Runs the NettySink operator, receives data from subscribers, and injects the data to jobs.
Cancels the running of Source operators.
Following information can be obtained using the attribute of RichParallelSourceFunction:
subtaskIndex about the concurrency of each NettySource operator.
Concurrency of the NettySource operator.
When the NettySource operator enters the running stage, the NettyClient status is monitored. Once abnormality occurs, NettyClient is restarted and reconnected to NettyServer, preventing data confusion.
RegisterServerHandler
RegisterServerHandler of NettySource has similar function as the RegisterServerHandler of NettySink. It obtains the IP address, port number, and information of concurrent operators of each subscribed job obtained in the NettySource operator.
NettyClient
NettyClient establishes a connection with NettyServer and uses NettyClientHandler to receive data.

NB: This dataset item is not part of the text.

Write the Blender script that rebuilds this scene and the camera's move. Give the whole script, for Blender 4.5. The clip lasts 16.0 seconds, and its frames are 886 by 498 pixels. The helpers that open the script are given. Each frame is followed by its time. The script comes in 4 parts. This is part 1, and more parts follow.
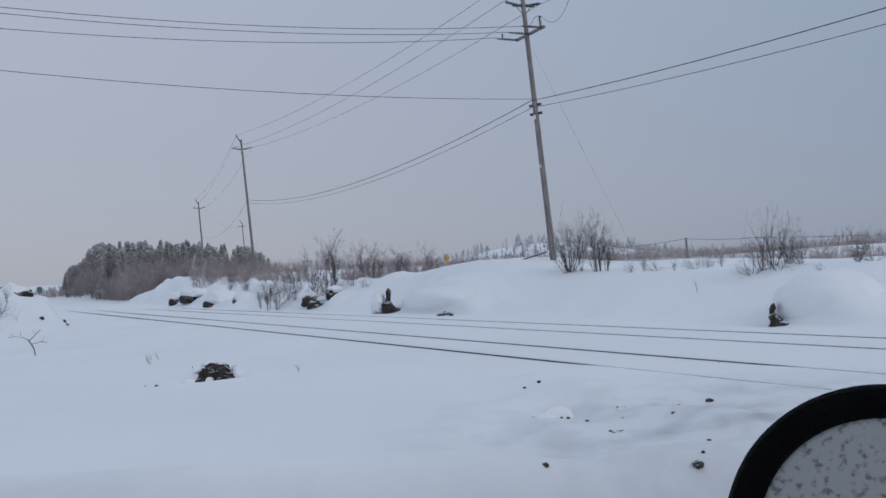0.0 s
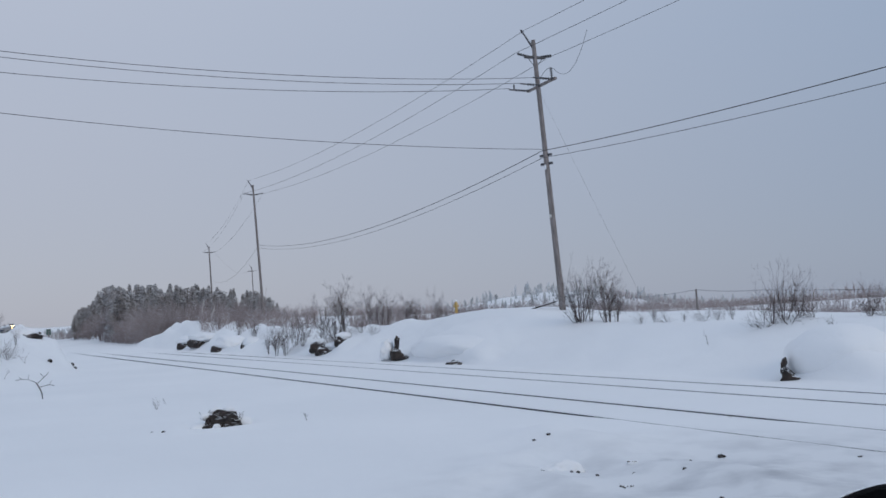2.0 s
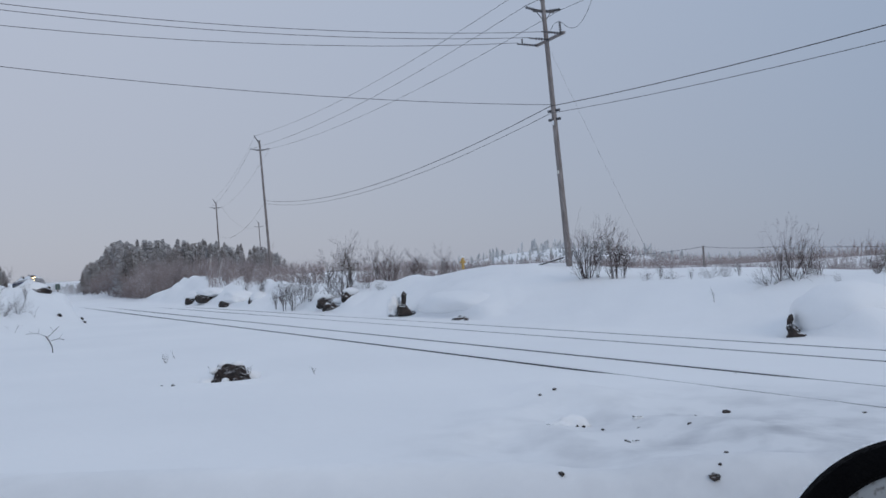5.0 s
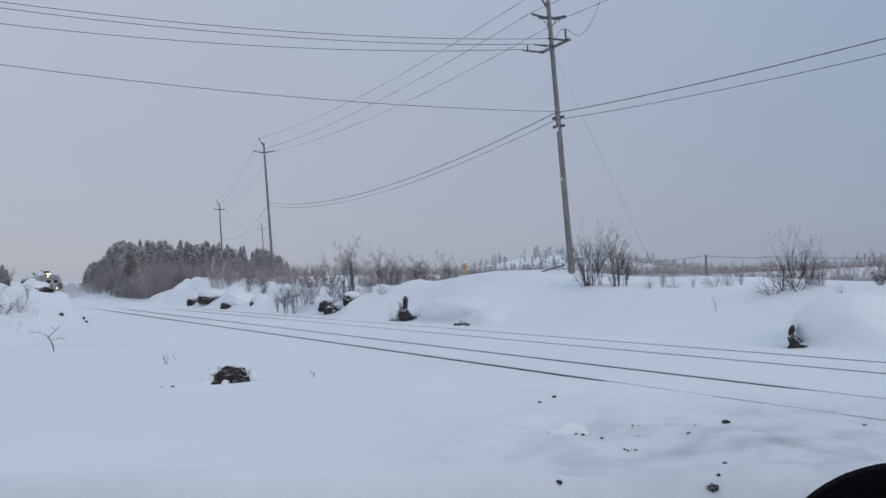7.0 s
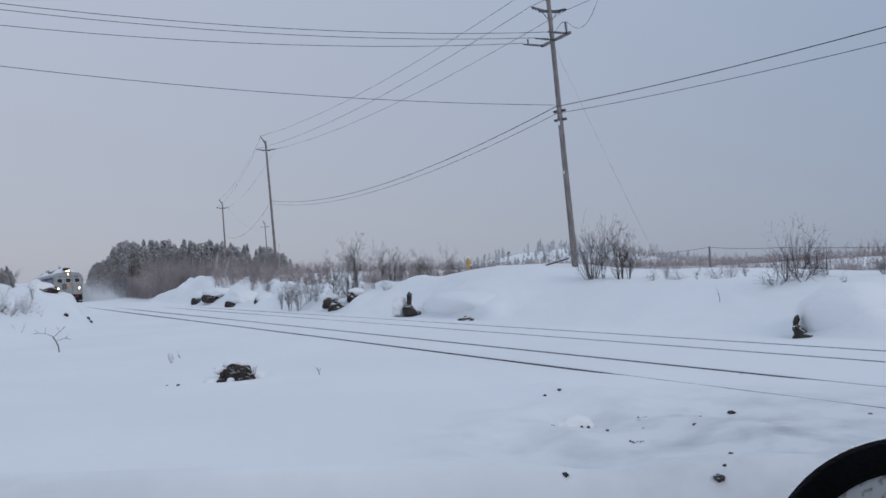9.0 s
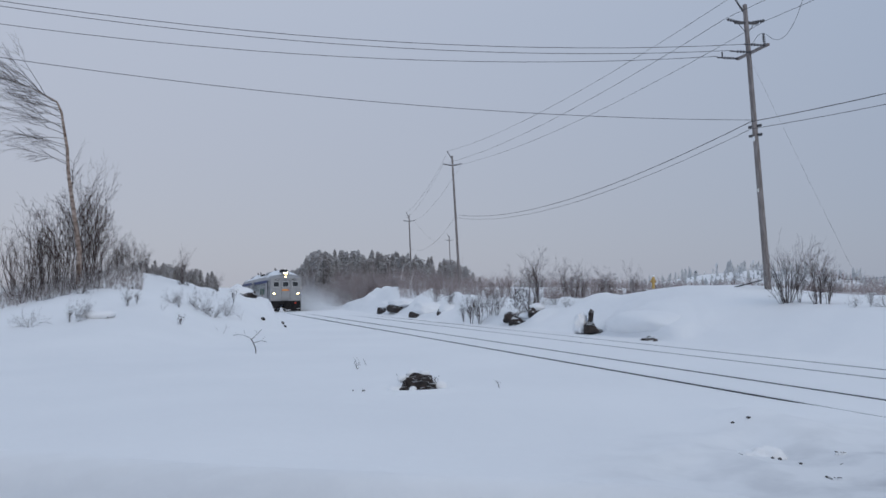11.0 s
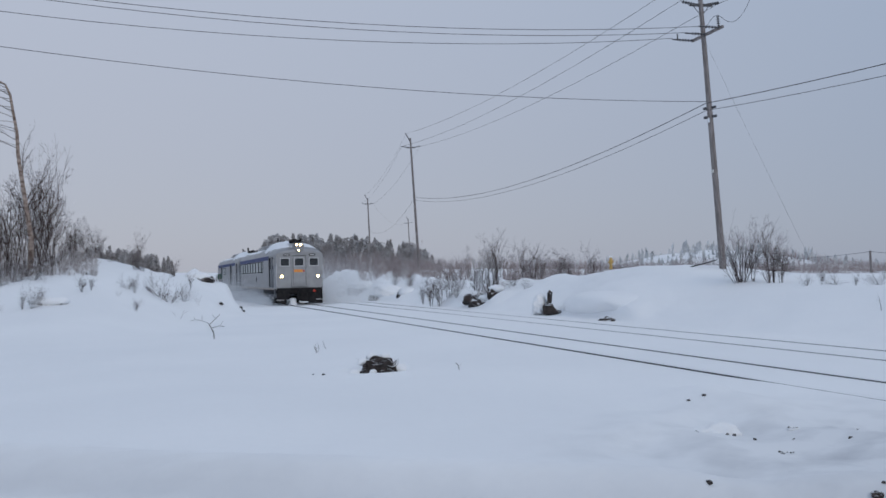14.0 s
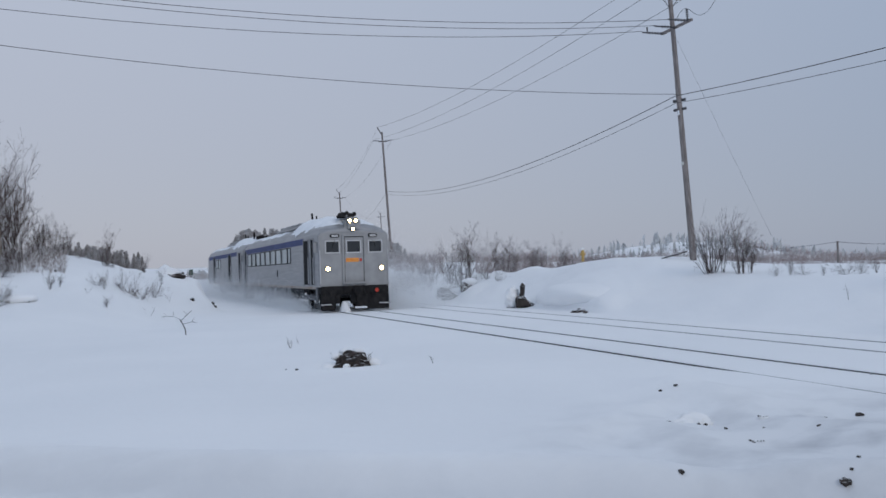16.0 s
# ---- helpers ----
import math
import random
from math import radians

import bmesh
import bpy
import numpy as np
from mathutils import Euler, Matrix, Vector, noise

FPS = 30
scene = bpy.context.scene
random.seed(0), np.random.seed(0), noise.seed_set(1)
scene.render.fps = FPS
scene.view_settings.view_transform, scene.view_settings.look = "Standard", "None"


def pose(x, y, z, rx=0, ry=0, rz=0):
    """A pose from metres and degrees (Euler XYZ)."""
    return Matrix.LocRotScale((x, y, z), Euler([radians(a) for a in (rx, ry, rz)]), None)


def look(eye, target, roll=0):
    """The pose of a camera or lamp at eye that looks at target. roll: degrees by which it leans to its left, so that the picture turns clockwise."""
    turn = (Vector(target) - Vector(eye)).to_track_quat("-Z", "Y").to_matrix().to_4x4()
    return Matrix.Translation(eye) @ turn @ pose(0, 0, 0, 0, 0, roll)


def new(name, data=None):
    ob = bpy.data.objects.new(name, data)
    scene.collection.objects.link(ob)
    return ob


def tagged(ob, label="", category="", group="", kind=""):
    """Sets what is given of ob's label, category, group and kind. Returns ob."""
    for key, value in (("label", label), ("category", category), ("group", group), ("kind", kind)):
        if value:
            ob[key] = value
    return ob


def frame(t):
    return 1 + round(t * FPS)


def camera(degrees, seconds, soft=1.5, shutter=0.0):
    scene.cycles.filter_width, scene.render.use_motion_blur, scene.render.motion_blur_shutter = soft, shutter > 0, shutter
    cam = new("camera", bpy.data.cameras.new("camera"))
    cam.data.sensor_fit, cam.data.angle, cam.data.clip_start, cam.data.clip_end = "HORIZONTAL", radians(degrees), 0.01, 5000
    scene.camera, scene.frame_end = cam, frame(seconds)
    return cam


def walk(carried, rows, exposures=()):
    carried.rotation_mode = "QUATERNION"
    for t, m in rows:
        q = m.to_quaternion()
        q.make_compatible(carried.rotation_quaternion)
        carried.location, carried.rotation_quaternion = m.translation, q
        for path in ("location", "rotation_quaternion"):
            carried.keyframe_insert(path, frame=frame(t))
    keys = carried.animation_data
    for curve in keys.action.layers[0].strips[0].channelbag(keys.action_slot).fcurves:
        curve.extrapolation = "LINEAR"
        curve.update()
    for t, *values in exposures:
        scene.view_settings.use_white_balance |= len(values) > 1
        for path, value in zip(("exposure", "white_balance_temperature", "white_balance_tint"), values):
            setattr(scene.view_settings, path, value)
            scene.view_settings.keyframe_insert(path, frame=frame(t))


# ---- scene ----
cam = camera(51.46, 16.0, soft=1.6)
EYE = (0.0, 0.0, 1.73)
# seconds, small shifts of the eye (m), then tilt, lean and heading (degrees)
TURNS = [
    (0, -0.002, 0.0224, -0.0229, 91.152, 3.601, 61.71),
    (0.5, 0.0118, 0.0258, -0.0117, 92.59, 3.214, 62.718),
    (1, 0.003, 0.015, 0.006, 94.509, 1.977, 62.896),
    (1.5, -0.005, 0.0031, 0.0215, 93.188, 2.97, 61.05),
    (2, 0.002, -0.006, 0.009, 94.131, 2.79, 62.238),
    (2.5, 0.0082, -0.0161, -0.0049, 93.631, 3.504, 64.749),
    (3, 0.0109, -0.0055, -0.0215, 92.415, 5.113, 65.403),
    (3.5, 0.0035, -0.0229, -0.0166, 92.056, 4.207, 65.635),
    (4, -0.0009, -0.0122, 0.0001, 91.676, 4.098, 64.357),
    (4.2, -0.0015, -0.011, 0.002, 91.519, 4.025, 63.781),
    (6.3, -0.0096, -0.0007, 0.0141, 91.437, 1.001, 62.096),
    (6.5, -0.007, 0.001, 0.0145, 91.4, 1.094, 62.297),
    (7, -0.0017, 0.0037, 0.0152, 91.725, 1.742, 62.794),
    (7.5, -0.0043, 0.0044, 0.0075, 91.401, 2.221, 62.603),
    (8, -0.005, 0.0037, 0.008, 91.363, 2.365, 62.583),
    (8.5, -0.0044, 0.0027, 0.0071, 91.39, 2.435, 62.766),
    (9, -0.0011, 0.0056, 0.0055, 91.452, 2.551, 63.02),
    (9.5, -0.0004, -0.0139, -0.0014, 91.722, 2.096, 64.491),
    (10, -0.0004, -0.0139, -0.0014, 92.662, 0.629, 72.252),
    (10.2, -0.0004, -0.0139, -0.0014, 93.019, 0.38, 74.494),
    (12.5, -0.0004, -0.01, 0, 91.885, 1.089, 72.98),
    (13, -0.0004, -0.01, 0, 91.772, 1.08, 72.562),
    (13.5, -0.0004, -0.01, 0, 91.705, 1.11, 72.179),
    (14, -0.0004, -0.01, 0, 91.592, 1.191, 71.749),
    (14.5, -0.0004, -0.01, 0, 91.408, 1.365, 71.197),
    (15, -0.0004, -0.01, 0, 91.295, 1.526, 70.793),
    (15.5, -0.0004, -0.01, 0, 91.259, 1.556, 70.424),
    (16, -0.0004, -0.01, 0, 91.151, 1.7, 70.055),
]
walk(cam, [(t, pose(EYE[0] + u, EYE[1] + v, EYE[2] + w, a, b, c)) for t, u, v, w, a, b, c in TURNS],
     exposures=[(0.0, -0.08), (0.5, 0.02), (16.0, 0.02)])

# ---- light: an even overcast winter sky, with a faint wide sun behind the cloud ----
SUN_EL, SUN_AZ = 30.0, 76.0
world = bpy.data.worlds.new("overcast_sky")
scene.world = world
world.use_nodes = True
wn, wl = world.node_tree.nodes, world.node_tree.links
wn.clear()
sky = wn.new("ShaderNodeTexSky")
sky.sky_type, sky.sun_disc = "NISHITA", False
sky.sun_elevation, sky.sun_rotation = radians(SUN_EL), radians(SUN_AZ)
sky_level = wn.new("ShaderNodeMix")
sky_level.data_type, sky_level.blend_type = "RGBA", "MULTIPLY"
sky_level.inputs[0].default_value = 1.0
wl.new(sky.outputs[0], sky_level.inputs[6])
sky_level.inputs[7].default_value = (0.1, 0.1, 0.1, 1)
tc, sep = wn.new("ShaderNodeTexCoord"), wn.new("ShaderNodeSeparateXYZ")
wl.new(tc.outputs["Generated"], sep.inputs[0])
cloud = wn.new("ShaderNodeValToRGB")
cloud.color_ramp.elements[0].position, cloud.color_ramp.elements[0].color = 0.0, (0.48, 0.522, 0.645, 1)
cloud.color_ramp.elements[1].position, cloud.color_ramp.elements[1].color = 1.0, (0.82, 0.91, 1.10, 1)
mid_sky = cloud.color_ramp.elements.new(0.28)
mid_sky.color = (0.54, 0.615, 0.775, 1)
wl.new(sep.outputs["Z"], cloud.inputs[0])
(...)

Each NettySource operator must have a unique name (specified by the user). NettyServer determines whether each client comes from different NettySources based on unique names. When a connection is established between NettyClient and NettyServer, NettyClient is registered with NettyServer and the NettySource name of NettyClient is transferred to NettyServer.
NettyClientHandler
The NettyClientHandler enables the interaction with publishers and other operators of the job. When messages are received, NettyClientHandler transfers these messages to the job. To ensure secure data transmission, SSL encryption is enabled for the communication with NettySink. The SSL encryption is enabled only when SSL is enabled and nettyconnector.ssl.enabled is set to true.
The relationship between the jobs may be many-to-many. The concurrency between each NettySink and NettySource operator is one-to-many, as shown in Figure 3.